## Written instruction
Answer with a single number: how many lines in the listing below include "that"?
_____
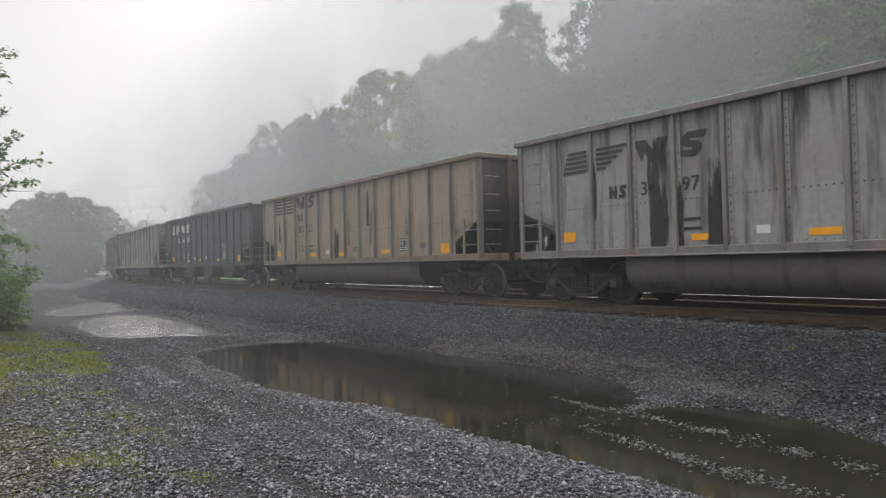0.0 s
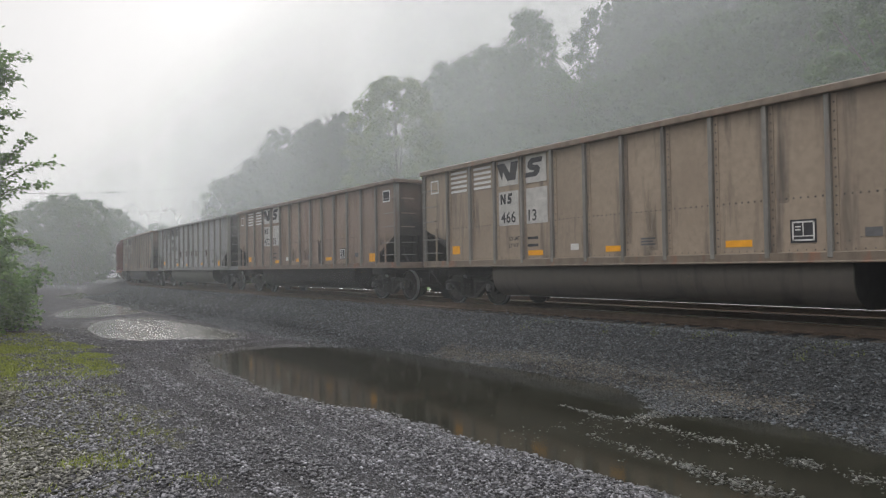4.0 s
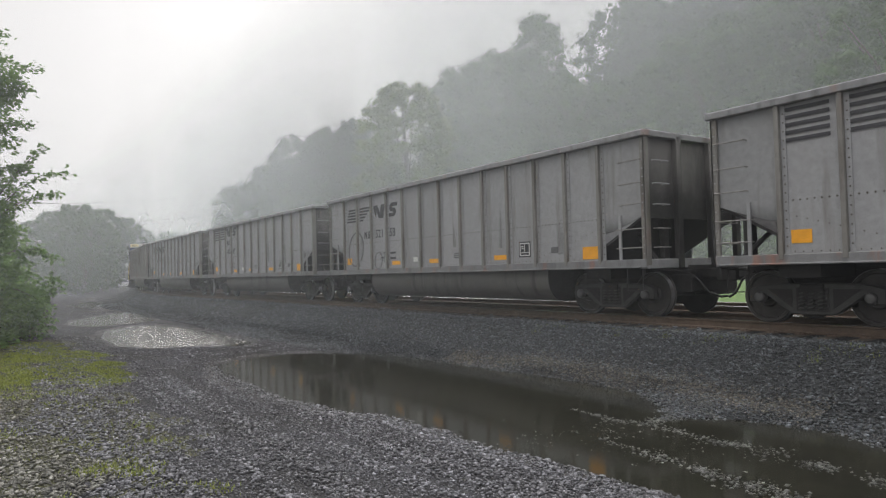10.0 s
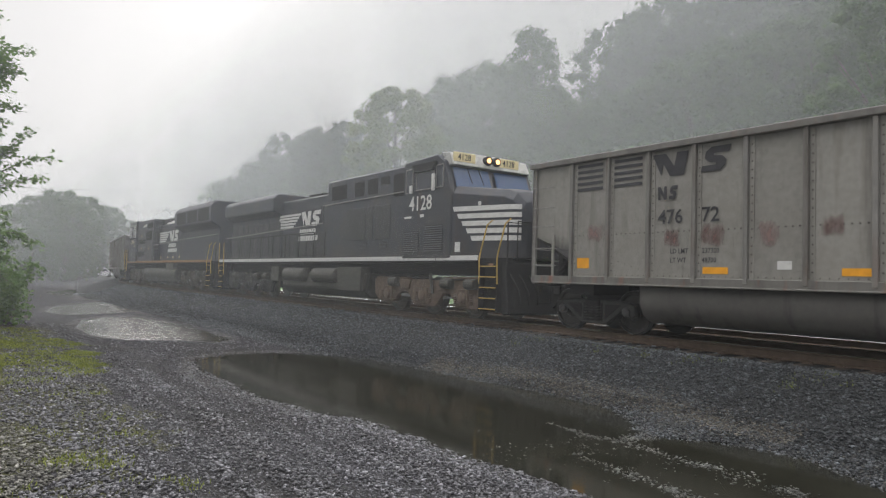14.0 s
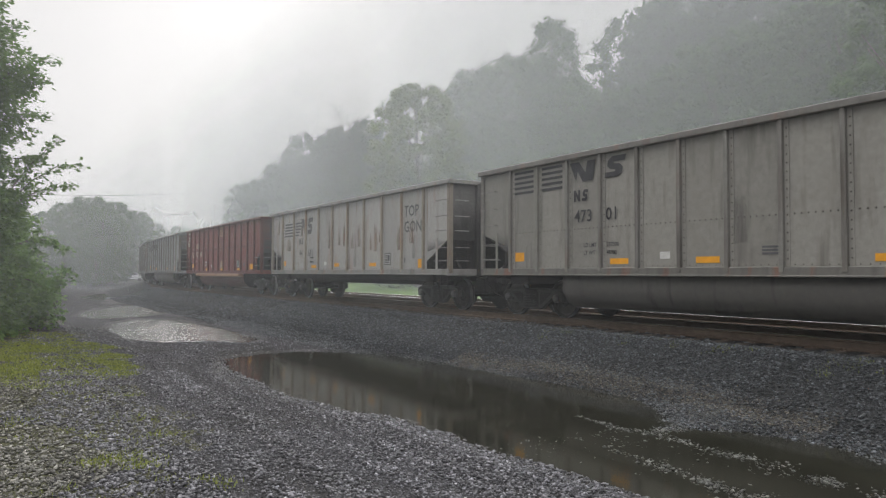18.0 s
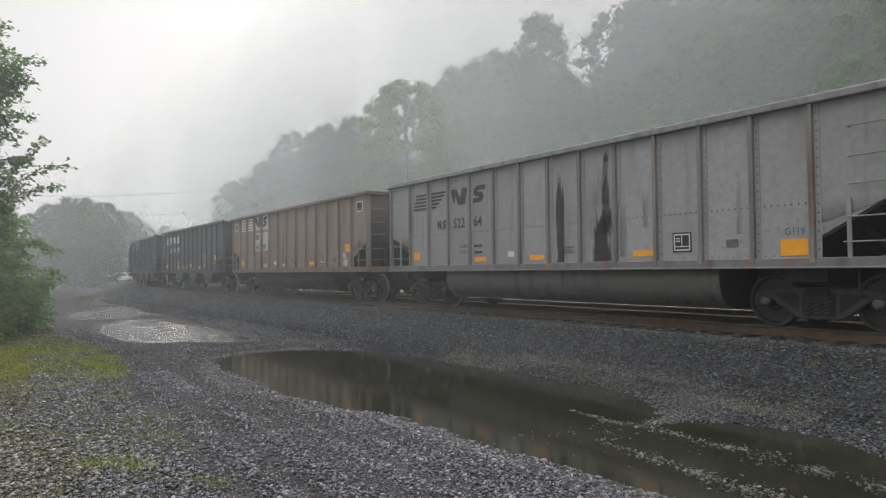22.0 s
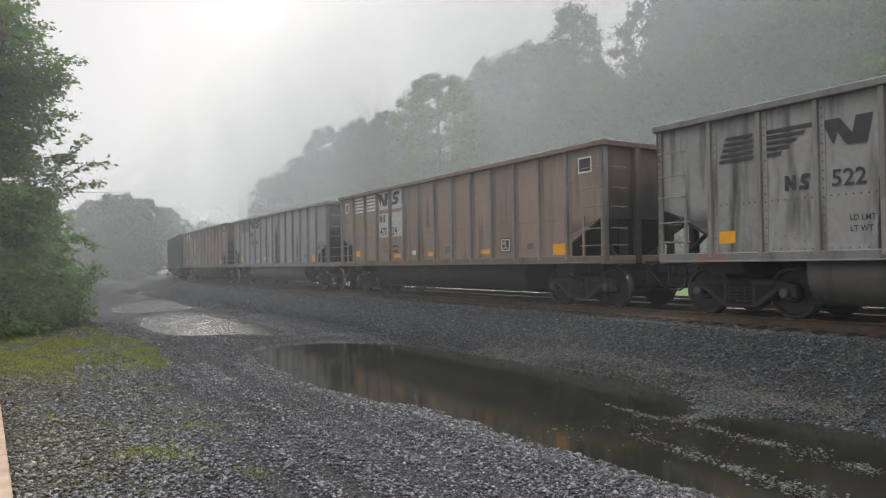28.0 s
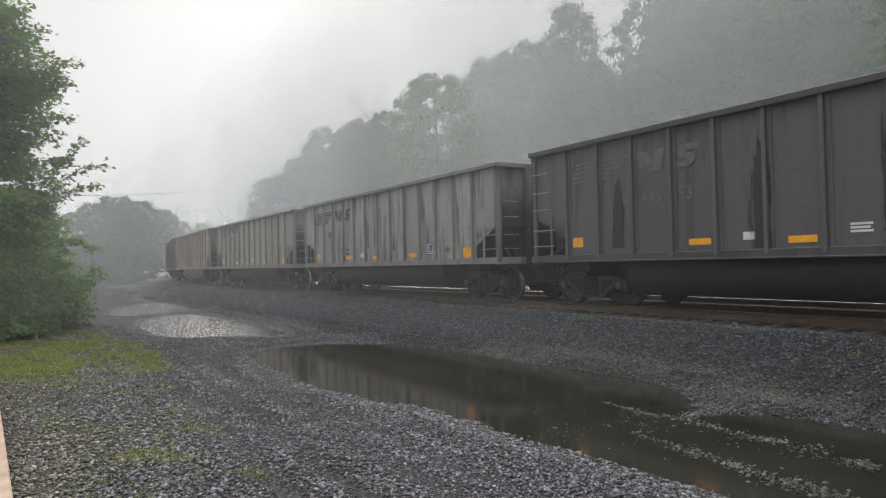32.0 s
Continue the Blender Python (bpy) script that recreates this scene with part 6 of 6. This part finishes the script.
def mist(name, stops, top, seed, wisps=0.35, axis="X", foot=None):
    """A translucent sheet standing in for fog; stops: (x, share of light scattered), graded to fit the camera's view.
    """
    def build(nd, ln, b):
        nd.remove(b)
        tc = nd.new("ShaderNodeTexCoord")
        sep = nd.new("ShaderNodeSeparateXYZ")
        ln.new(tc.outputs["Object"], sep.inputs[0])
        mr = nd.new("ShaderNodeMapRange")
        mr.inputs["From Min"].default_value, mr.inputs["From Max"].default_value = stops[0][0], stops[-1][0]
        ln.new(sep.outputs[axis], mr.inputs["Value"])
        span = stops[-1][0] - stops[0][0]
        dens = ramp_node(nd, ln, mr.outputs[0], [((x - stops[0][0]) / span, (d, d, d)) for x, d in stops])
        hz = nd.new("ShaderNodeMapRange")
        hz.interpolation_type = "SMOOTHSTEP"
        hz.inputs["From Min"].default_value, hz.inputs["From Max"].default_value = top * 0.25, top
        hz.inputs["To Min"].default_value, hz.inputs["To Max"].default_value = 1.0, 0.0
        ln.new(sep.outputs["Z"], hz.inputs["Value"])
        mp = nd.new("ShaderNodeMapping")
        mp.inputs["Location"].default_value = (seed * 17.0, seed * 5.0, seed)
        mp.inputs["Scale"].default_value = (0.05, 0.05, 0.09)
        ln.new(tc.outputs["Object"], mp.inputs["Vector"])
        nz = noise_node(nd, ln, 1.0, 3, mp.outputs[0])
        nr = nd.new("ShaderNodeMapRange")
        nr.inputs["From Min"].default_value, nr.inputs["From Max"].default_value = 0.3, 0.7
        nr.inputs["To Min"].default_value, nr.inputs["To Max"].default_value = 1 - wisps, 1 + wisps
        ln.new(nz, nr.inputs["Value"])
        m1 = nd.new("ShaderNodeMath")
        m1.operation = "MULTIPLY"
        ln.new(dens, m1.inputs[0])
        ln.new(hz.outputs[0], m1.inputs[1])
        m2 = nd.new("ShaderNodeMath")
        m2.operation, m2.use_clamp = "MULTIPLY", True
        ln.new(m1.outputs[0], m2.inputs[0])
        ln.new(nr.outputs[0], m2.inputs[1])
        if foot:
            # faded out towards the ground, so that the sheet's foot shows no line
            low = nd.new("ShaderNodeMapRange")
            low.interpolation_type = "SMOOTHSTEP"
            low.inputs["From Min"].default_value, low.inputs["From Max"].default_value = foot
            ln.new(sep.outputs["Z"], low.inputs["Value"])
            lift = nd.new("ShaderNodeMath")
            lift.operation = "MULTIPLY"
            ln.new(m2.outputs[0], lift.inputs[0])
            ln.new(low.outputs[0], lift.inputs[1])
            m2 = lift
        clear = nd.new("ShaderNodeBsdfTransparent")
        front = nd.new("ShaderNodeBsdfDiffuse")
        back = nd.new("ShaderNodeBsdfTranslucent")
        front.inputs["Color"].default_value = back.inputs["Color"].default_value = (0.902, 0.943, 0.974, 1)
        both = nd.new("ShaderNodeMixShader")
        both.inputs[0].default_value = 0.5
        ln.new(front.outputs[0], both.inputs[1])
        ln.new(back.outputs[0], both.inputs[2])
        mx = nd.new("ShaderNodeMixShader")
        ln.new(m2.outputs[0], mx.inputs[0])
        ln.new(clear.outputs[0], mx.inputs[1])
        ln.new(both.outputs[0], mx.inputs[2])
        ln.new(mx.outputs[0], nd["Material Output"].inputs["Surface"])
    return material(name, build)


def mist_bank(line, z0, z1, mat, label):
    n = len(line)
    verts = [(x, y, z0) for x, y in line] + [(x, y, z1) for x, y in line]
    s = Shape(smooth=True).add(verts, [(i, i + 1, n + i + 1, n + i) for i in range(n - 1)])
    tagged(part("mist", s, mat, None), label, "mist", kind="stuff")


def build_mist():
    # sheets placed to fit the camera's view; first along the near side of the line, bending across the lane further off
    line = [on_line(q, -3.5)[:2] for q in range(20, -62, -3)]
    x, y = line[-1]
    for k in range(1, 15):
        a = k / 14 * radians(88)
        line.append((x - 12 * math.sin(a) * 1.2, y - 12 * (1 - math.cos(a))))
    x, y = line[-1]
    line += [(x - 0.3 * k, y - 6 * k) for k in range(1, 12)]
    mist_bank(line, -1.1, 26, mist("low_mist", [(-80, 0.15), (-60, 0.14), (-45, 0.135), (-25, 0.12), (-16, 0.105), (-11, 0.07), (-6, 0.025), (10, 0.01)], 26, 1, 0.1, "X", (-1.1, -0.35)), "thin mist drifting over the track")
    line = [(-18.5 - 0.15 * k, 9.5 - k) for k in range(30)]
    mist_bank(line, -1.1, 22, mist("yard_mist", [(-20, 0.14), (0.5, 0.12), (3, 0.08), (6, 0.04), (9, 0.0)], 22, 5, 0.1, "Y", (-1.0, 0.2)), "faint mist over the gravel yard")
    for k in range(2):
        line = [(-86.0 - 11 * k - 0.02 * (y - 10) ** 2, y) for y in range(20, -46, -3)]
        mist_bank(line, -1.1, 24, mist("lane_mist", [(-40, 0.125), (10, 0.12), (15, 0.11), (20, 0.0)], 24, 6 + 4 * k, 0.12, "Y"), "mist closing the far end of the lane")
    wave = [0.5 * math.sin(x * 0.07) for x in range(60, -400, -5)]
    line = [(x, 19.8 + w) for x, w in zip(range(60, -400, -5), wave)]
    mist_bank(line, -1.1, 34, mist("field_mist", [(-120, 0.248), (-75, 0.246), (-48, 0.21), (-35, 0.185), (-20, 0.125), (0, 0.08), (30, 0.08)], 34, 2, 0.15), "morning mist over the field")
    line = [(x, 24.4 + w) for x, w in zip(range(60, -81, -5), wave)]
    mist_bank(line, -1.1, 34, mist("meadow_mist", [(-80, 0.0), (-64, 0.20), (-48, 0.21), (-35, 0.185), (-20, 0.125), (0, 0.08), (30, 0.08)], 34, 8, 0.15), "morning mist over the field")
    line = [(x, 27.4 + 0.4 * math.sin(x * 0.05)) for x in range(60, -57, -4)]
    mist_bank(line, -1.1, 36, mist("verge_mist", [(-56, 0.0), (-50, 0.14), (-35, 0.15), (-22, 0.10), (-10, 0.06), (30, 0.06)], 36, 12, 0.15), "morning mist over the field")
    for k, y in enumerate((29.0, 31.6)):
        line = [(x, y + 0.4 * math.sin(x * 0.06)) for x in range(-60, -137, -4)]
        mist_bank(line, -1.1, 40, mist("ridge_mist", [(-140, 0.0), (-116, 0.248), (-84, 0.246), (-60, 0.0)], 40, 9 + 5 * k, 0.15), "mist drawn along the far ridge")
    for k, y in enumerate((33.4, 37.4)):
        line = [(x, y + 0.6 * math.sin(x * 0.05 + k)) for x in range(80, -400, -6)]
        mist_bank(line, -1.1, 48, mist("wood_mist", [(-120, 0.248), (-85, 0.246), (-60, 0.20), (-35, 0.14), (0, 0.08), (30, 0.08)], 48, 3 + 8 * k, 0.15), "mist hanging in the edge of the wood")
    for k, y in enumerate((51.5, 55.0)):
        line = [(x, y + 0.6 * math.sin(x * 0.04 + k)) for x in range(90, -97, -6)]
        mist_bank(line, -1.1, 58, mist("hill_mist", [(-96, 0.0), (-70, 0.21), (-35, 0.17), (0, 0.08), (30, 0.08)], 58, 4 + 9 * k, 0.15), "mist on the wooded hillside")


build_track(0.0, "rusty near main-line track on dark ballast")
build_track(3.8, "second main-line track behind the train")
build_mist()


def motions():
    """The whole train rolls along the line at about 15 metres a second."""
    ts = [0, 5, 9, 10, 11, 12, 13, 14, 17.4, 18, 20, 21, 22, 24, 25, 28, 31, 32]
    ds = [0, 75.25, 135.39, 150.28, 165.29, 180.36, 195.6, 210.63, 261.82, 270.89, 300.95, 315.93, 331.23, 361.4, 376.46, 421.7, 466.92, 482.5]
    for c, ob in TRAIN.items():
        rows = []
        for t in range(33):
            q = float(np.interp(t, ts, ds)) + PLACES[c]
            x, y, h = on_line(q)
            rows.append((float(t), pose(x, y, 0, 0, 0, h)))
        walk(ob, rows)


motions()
_____
## Answer in full
2